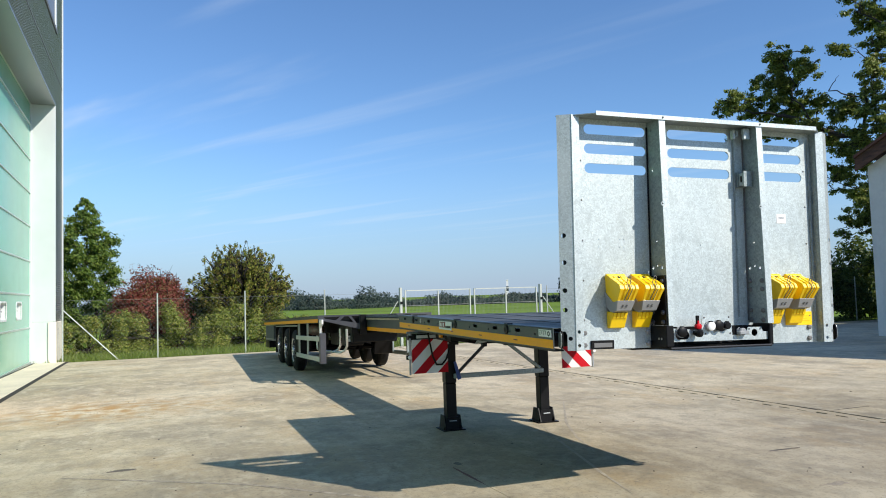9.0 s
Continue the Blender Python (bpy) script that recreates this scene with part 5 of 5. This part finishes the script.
GZ = ground_z(FX, 13.15) - 0.05
for y in (9.97, 16.42):
    gpart("gate_post", Geo().box(FX - 0.08, FX + 0.08, y - 0.045, y + 0.045, GZ - 0.1, GZ + 2.42), M_POST)
    gpart("hinge", Geo().box(FX + 0.08, FX + 0.12, y - 0.05, y + 0.05, GZ + 1.75, GZ + 1.85), M_BLACK)
for y0, y1 in ((10.16, 13.08), (13.24, 16.24)):
    leaf = gpart("gate_leaf", Geo().box(FX - 0.03, FX + 0.03, y0, y0 + 0.045, GZ + 0.08, GZ + 2.31).box(FX - 0.03, FX + 0.03, y1 - 0.045, y1, GZ + 0.08, GZ + 2.31).box(FX - 0.03, FX + 0.03, y0 + 0.07, y1 - 0.07, GZ + 2.27, GZ + 2.31).box(FX - 0.03, FX + 0.03, y0 + 0.07, y1 - 0.07, GZ + 0.08, GZ + 0.14), M_POST, "gate leaf frame")
    gpart("mid_post", Geo().box(FX - 0.028, FX + 0.028, (y0 + y1) / 2 - 0.022, (y0 + y1) / 2 + 0.022, GZ + 0.14, GZ + 2.25), M_POST, parent=leaf)
    for z in (0.6, 1.12, 1.66):
        gpart("mid_rail", Geo().box(FX - 0.012, FX + 0.012, y0 + 0.07, y1 - 0.07, GZ + z, GZ + z + 0.016), M_WIRE, parent=leaf)
    g = Geo()
    for y in np.arange(y0 + 0.12, y1 - 0.1, 0.06):
        g.box(FX - 0.0017, FX + 0.0017, y - 0.0017, y + 0.0017, GZ + 0.14, GZ + 2.25)
    gpart("upright_bar", g, M_WIRE, parent=leaf)

# ---- vegetation ----


def leaves(blobs, count, size, seed, hang=0.0, shell=0.55, stray=0.0, facing=0.6):
    """Folded leaves spread through ellipsoids (x, y, z, rx, ry, rz), denser towards the outside."""
    r = np.random.RandomState(seed)
    b = np.array(blobs, float)
    wgt = (b[:, 3] * b[:, 4] * b[:, 5]) ** (2 / 3)
    idx = r.choice(len(b), count, p=wgt / wgt.sum())
    d = r.normal(size=(count, 3))
    d /= np.linalg.norm(d, axis=1, keepdims=True)
    rad = shell + (1.08 - shell) * r.rand(count) ** 0.8
    # strays beyond the clumps, so that they run into one another
    rad = np.where(r.rand(count) < stray, rad * r.uniform(1.0, 1.7, count), rad)
    # lumpy outline
    lump = 0.82 + 0.25 * np.sin(d[:, 0] * 5 + idx) * np.cos(d[:, 1] * 4 + idx * 2) + 0.12 * np.sin(d[:, 2] * 9 + idx)
    c = b[idx, :3] + d * b[idx, 3:] * (rad * lump)[:, None]
    n = d * facing + r.normal(size=(count, 3)) * 0.6 + np.array([0, 0, 0.35])
    n /= np.linalg.norm(n, axis=1, keepdims=True)
    t = np.cross(n, r.normal(size=(count, 3)))
    t[:, 2] -= hang
    t /= np.linalg.norm(t, axis=1, keepdims=True)
    u = np.cross(n, t)
    s = size * (0.6 + 0.8 * r.rand(count))[:, None]
    v = np.stack([c - t * s, c + u * s * 0.5 + n * s * 0.15, c + t * s, c - u * s * 0.5 + n * s * 0.15], 1).reshape(-1, 3)
    k = np.arange(count)[:, None] * 4
    f = np.concatenate([k + [[0, 1, 2]], k + [[0, 2, 3]]], 1).reshape(-1, 3)
    return v, f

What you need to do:
Track down every line of the material containing the string "that", and copy it.

Solved problem:
Continue the Blender Python (bpy) script that recreates this scene with part 5 of 5. This part finishes the script.
    # strays beyond the clumps, so that they run into one another